The right is pursue happiness is ensured by freedom: freedom from coercion and restraint in order to allow, reiterating Jefferson once more, “every man from his own industry or that of his fathers” to prosper.

There is nothing in the Declaration of Independence nor in the Constitution nor in the Bill of Rights that prescribes that Americans bear an active responsibility for ensuring that others may pursue happiness as much as themselves. That responsibility is entirely passive in that they may not infringe upon the rights of others, for every man has equal rights which apply equally to every man.

Speaker Pelosi’s and President Obama’s reading of “the pursuit of happiness” is gravely misguided therefore. It is not the government’s place to better the people’s wellbeing. Indeed, another Founding Father, James Madison, stressed that, “Charity is no part of the legislative duty of the government.” Moreover, he pledged to resist any political effort to expend, “on objects of benevolence, the money of [the] constituents.”

What Speaker Pelosi, President Obama and many of today’s Democratic lawmakers evidently fail to comprehend is that the right to pursue happiness is no guarantee of happiness. The right to pursue happiness is not the same as a right to happiness.

This bill then does not “honor the vows of our Founders,” no matter what Speaker Pelosi may claim. It does not honor the traditions of the United States nor does it strengthen the American Dream. It is a perversion, in fact, of the political order so carefully designed by the Founding Fathers. To pretend that they would appreciate this effort is an obscenity.


  1. Yes the current leaders of the democratic party are idealists that don’t care about the freedoms of the individual so long as they are exempt from the restraints they place on the common man.

    They spew so much deceit I think they must sincerely believe in their mission.

  2. That’s the hard part: they do. The Democrats aren’t a bunch of nefarious hypocrites who are out to destroy the country. They are idealists, they are sincere and they believe very much that what they’re doing is good for the country.

  3. But they are exempt from most of the laws they create either by literal exclusion or because of their accumulated wealth (much of which is enhanced by their positions). How can they not see their own blatant hypocrisy? I speak of the leaders of the party.

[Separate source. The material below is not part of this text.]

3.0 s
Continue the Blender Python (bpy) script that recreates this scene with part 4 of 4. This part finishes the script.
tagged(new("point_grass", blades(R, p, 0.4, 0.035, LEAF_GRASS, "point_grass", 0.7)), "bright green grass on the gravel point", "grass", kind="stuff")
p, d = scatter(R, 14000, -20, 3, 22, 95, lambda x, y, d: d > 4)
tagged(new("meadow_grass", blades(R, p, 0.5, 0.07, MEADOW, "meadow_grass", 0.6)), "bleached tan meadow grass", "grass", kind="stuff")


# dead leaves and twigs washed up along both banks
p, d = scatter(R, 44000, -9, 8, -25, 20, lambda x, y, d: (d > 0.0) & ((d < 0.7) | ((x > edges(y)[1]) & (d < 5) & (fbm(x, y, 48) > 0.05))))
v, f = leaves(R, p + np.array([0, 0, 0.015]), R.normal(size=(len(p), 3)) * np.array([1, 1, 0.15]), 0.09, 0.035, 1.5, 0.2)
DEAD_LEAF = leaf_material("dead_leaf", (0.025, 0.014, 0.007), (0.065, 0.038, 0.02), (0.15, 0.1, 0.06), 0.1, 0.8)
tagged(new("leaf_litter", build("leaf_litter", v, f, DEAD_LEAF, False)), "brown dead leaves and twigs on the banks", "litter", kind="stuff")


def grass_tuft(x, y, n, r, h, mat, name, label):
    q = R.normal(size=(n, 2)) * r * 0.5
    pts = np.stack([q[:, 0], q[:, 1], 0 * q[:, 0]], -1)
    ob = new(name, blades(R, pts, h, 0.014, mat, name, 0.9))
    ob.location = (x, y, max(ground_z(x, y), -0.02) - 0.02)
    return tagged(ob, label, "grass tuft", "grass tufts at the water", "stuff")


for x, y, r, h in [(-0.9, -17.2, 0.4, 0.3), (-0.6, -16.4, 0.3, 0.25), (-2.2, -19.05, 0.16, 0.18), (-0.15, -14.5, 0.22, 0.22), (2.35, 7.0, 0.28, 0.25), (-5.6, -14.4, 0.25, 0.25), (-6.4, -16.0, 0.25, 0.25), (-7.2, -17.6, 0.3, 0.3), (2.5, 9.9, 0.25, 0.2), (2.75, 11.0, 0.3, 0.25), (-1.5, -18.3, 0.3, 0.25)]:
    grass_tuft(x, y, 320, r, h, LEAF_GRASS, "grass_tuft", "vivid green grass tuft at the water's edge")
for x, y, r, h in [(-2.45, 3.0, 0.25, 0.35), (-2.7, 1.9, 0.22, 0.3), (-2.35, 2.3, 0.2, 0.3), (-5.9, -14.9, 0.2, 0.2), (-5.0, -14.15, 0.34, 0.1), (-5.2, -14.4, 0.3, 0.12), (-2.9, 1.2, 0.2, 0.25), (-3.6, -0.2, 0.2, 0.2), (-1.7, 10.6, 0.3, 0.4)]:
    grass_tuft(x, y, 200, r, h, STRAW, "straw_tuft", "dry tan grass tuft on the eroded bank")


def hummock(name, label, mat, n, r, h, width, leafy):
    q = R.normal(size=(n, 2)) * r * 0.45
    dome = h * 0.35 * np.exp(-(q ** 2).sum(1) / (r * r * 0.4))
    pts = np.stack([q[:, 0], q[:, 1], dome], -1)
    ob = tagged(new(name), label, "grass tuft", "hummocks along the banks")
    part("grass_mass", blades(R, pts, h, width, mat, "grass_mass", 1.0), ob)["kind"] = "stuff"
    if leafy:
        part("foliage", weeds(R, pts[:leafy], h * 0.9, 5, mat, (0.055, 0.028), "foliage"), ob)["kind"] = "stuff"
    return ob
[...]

    I would definitely agree that the declared Democrats that I meet do believe in these ideals (although many do not specifically identify what these even are, a trait too familiar with the members of the Republican party as well). It seems that the party leaders would have to be somewhat reflective if they are educated and older adults. Then again, education does not equate thinking and reflection.

    At least economically how can they ignore some of the ironic indicators that their strategies are not sustainable:

    I guess they just blame whatever is the easiest; capitalism, business, consumers, etc. But isn’t that just living in denial? Not just living for themselves though, but forcing it on everyone else too!

  4. This post is mistaken, Mr. Otten. You state that “The right is pursue happiness is ensured by freedom: freedom from coercion and restraint” and this is true; the governmental policies you decry are necessary to preserve freedom, because the “classical liberal” perspective did not envision the neoliberal corporatocracy. When corporations can influence elections far more than any one voter can, and their needs/wants set the labor market, one does not have the freedom to engage in the pursuit of happiness.

    What perverts “the political order so carefully designed by the Founding Fathers” is in fact the baleful influence of multinational agglomerations, which are enabled by confused people who venerate Smith and Bentham but ignore how their ideas were hostile to the kind of government/business collusion that faces the world today.

  5. Even if what you’re saying is true, that corporations exert disproportionate political influence, I don’t see how health care reform is a means to challenge that.

    Wouldn’t the proper course of action be to limit the influence of lobbyists rather than pass legislation that attacks business on the whole? The blame here is on politicians, who let themselves be bribed into granting favors.

  6. The only protection we have, if we assume politicians are corrupt, is limiting their involvement and authority in our lives.